The redundancy of old pay wall thinking is apparent when you consider how people engage emotionally with journalism. An accurate report from Anfield is half way between fandom and a civil right. We feel represented by columnists and comedians as much as by politicians. So while pressure and urgency might work for Black Friday sales at PC World, they are totally inadequate tactics for encouraging subscriptions to The Economist.
Dynamic pay walls are re-organising the customer journey, and responding intelligently to different readers. The Wall Street Journal’s intelligent paywall caters for 60 different variables including frequency, depth of read, favoured devices, preferred content types and a whole lot else. These metrics allow you to calculate the CLV accurately and offer subscriptions at the right time. You can start the conversation on sport, move on to world affairs, and jump into bed much further down the line.

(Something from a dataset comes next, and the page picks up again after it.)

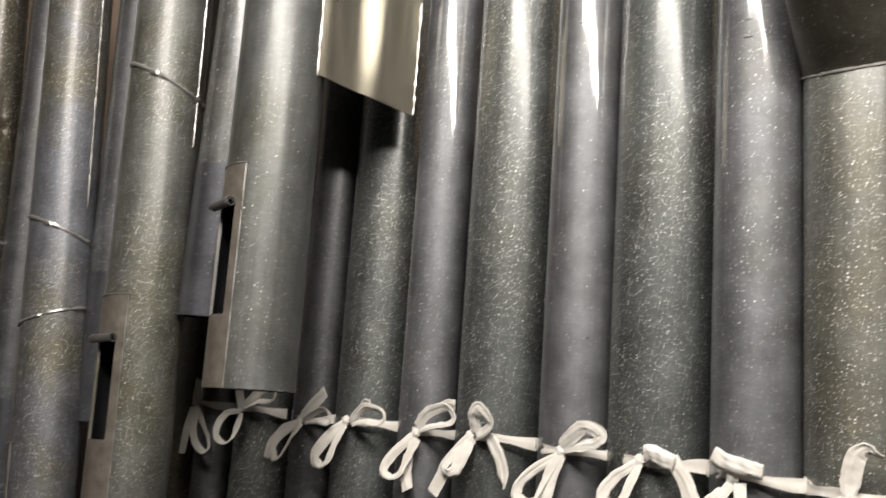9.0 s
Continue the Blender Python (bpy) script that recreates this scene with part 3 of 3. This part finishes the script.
bow(4, -0.007, 1.629, [
    ('loop', 1, [(1, -5, 14, 9), (-25, -25, 16, 16), (-47, -52, 17, 22), (-47, -68, 15, 25), (-30, -76, 8, 25), (-17, -62, 14, 22), (-11, -35, 15, 16), (-1, -10, 12, 9)]),
    ('loop', -1, [(14, -1, 11, 9), (38, 16, 11, 16), (62, 26, 10, 22), (97, 21, 9, 25), (107, 10, 9, 25), (90, 1, 8, 22), (55, 2, 6, 16), (20, -4, 8, 9)]),
    ('tail', -1, [(39, 18, 9, 10), (49, 31, 11, 14), (65, 33, 6, 18)]),
])
bow(5, 0.012, 1.621, [
    ('loop', 1, [(-3, -5, 12, 9), (-28, -28, 12, 16), (-46, -52, 12, 22), (-44, -65, 9, 25), (-29, -70, 7, 25), (-14, -62, 10, 22), (-6, -37, 14, 16), (3, -8, 17, 9)]),
    ('tail', 1, [(-10, -33, 16, 10), (-9, -57, 18, 13), (-5, -74, 25, 15), (1, -86, 28, 18)]),
    ('loop', -1, [(3, 9, 16, 9), (27, 30, 15, 16), (59, 41, 12, 22), (80, 40, 9, 25), (89, 25, 11, 25), (71, 17, 8, 22), (43, 13, 8, 16), (9, 5, 9, 9)]),
    ('tail', -1, [(48, 42, 8, 10), (67, 47, 13, 14), (84, 46, 14, 18)]),
])
bow(6, -0.015, 1.625, [
    ('tail', 1, [(8, -2, 17, 10), (-12, -20, 20, 12), (-34, -45, 22, 14), (-43, -66, 23, 16), (-55, -88, 26, 18)]),
    ('loop', 1, [(5, -5, 12, 9), (-1, -26, 15, 17), (-9, -48, 14, 23), (-19, -56, 10, 25), (-31, -48, 14, 23), (-21, -31, 12, 17), (-2, -7, 10, 9)]),
    ('loop', -1, [(15, 5, 16, 9), (14, 22, 14, 16), (16, 33, 15, 22), (29, 41, 15, 25), (48, 24, 12, 22), (37, 11, 13, 16), (15, 2, 12, 9)]),
    ('tail', -1, [(34, 6, 11, 10), (51, -12, 21, 12), (64, -30, 29, 14), (73, -52, 16, 16), (76, -67, 4, 18)]),
])
bow(7, 0.006, 1.617, [
    ('loop', 1, [(-3, -7, 9, 9), (-29, -24, 11, 16), (-51, -45, 10, 22), (-56, -63, 12, 25), (-41, -71, 9, 25), (-28, -66, 8, 22), (-20, -45, 10, 16), (-3, -10, 9, 9)]),
    ('tail', 1, [(2, -5, 15, 10), (-8, -26, 23, 13), (-13, -47, 28, 15), (-17, -70, 27, 18)]),
    ('loop', -1, [(3, 5, 14, 9), (20, 19, 23, 16), (40, 33, 16, 22), (59, 33, 15, 25), (71, 26, 18, 25), (60, 16, 14, 22), (39, 11, 13, 16), (8, 5, 12, 9)]),
])
bow(8, -0.003, 1.616, [
    ('loop', 1, [(-2, -3, 9, 9), (-21, -17, 10, 16), (-39, -38, 13, 22), (-41, -56, 11, 25), (-30, -63, 10, 25), (-17, -53, 10, 22), (-8, -30, 12, 16), (1, -4, 9, 9)]),
    ('roll', -1, [(9, 10, 20, 12), (21, 11, 22, 13), (36, 6, 22, 15), (51, 1, 24, 16)]),
    ('tail', -1, [(45, 5, 22, 10), (55, -5, 26, 13), (65, -18, 28, 15), (76, -40, 29, 18)]),
    ('tail', 1, [(-32, -52, 26, 14), (-44, -70, 30, 13), (-53, -89, 30, 12), (-62, -108, 22, 11), (-70, -130, 4, 10)]),
])
bow(9, -0.015, 1.609, [
    ('loop', 1, [(10, -6, 14, 9), (11, -31, 14, 14), (5, -57, 14, 19), (-3, -81, 9, 23), (-18, -92, 8, 25), (-34, -91, 11, 25), (-41, -77, 13, 23), (-37, -58, 13, 19), (-22, -36, 13, 14), (0, -8, 12, 9)]),
    ('tail', 1, [(-9, -18, 14, 10), (-26, -36, 16, 14), (-49, -58, 3, 18)]),
    ('roll', -1, [(-22, 24, 18, 12), (-5, 16, 21, 13), (18, 12, 20, 15), (39, 9, 15, 16)]),
])
bow(10, -0.007, 1.602, [
    ('tail', -1, [(1, 1, 11, 10), (3, 16, 19, 11), (7, 33, 21, 13), (12, 46, 17, 14), (23, 52, 11, 15), (31, 48, 6, 17), (39, 45, 1, 18)]),
    ('tail', 1, [(-4, -4, 10, 10), (-33, -23, 16, 12), (-57, -46, 19, 14), (-73, -70, 19, 16), (-76, -89, 11, 18)]),
    ('loop', 1, [(3, -7, 9, 9), (-10, -30, 11, 16), (-24, -58, 12, 22), (-38, -81, 9, 25), (-62, -85, 7, 22), (-55, -62, 11, 16), (-25, -30, 9, 9)]),
    ('tail', -1, [(5, -2, 10, 10), (30, -14, 19, 12), (53, -26, 20, 14), (71, -31, 18, 16), (80, -28, 13, 18)]),
])
bow(11, -0.020, 1.600, [
    ('loop', 1, [(-3, -11, 12, 9), (-20, -39, 10, 17), (-27, -61, 11, 23), (-20, -80, 10, 25), (-9, -77, 8, 23), (-6, -60, 9, 17), (1, -12, 12, 9)]),
    ('tail', 1, [(8, -3, 18, 10), (5, -47, 25, 13), (-3, -85, 22, 15), (-15, -109, 17, 18)]),
    ('roll', -1, [(-7, 13, 12, 12), (3, 14, 16, 14), (17, 12, 16, 16)]),
])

Research conducted by NZZ, a Swiss publication with a similarly smart pay wall, shows that personalised greetings on subscription offers increases conversion by a whopping 25%. They’ve also discovered pushing subscriptions during the commute is pointless, and annual offers are much more attractive than monthly ones. This kind of detail in first party data gives you multiple customer journeys and therefore provides churn reduction on a massive scale.
The proof? Earlier this year the New Yorker moved behind a dynamic pay wall and took 167,000 digital-only subscribers with it. The New York Times added 223,000 in the first quarter of 2019 and the German newspaper Zeit recorded a 123% growth last year. According to Reuters more than half of publishers identified subscriptions as their primary revenue focus for next year. If this turns out to be true the customer journey will be all that matters.
Our footprints are everywhere, and publishers have to thread the needle between a subtle marketing relationship that respects our privacy while tickling our taste buds. In years gone by this might have seemed like molly-coddling, but in this new ‘internet of manners’, etiquette is a mark of respect.